First Steps Toward Translating Robotic Walking To Prostheses: A Nonlinear Optimization Based Control Approach

Abstract

This paper presents the first steps toward successfully translating nonlinear real-time optimization based controllers from bipedal walking robots to a self-contained powered transfemoral prosthesis: AMPRO, with the goal of improving both the tracking performance and the energy efficiency of prostheses control. To achieve this goal, a novel optimal control strategy combining control Lyapunov function (CLF) based quadratic programs (QP) with impedance control is proposed.

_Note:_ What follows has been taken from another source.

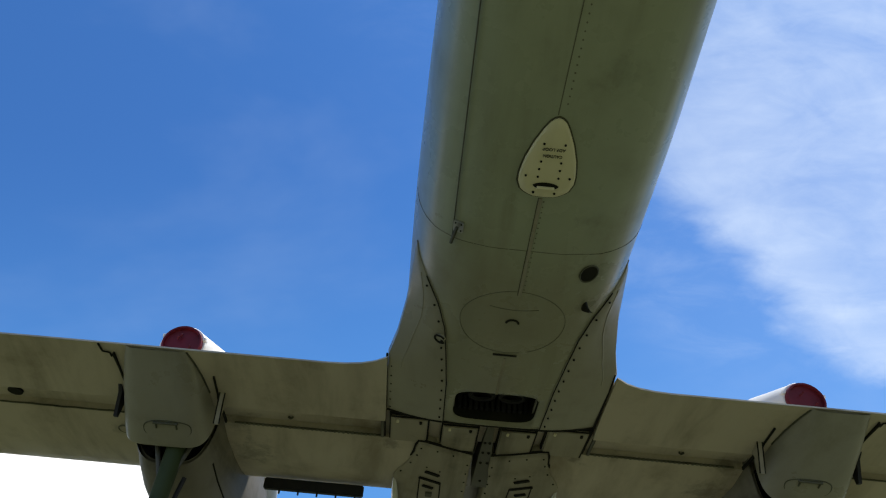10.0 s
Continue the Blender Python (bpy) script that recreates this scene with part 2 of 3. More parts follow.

This optimal controller is first verified on a human-like bipedal robot platform, AMBER. The results indicate improved (compared to variable impedance control) tracking performance, stability and robustness to unknown disturbances. To translate this complete methodology to a prosthetic device with an amputee, we begin by collecting reference human locomotion data via Inertial measurement Units (IMUs). This data forms the basis for an optimization problem that generates virtual constraints, i.e., parameterized trajectories, specifically for the amputee and the prosthesis. A online optimization based controller is utilized to optimally track the resulting desired trajectories. The parameterization of the trajectories is determined through a combination of on-board sensing on the prosthesis together with IMU data, thereby coupling the actions of the user with the controller. Importantly, the proposed control law displays remarkable tracking and improved energy efficiency, outperforming PD and impedance control strategies. This is demonstrated experimentally on the prosthesis AMPRO through the implementation of the holistic sensing, algorithm and control framework, with the end result being stable prosthetic walking by an amputee.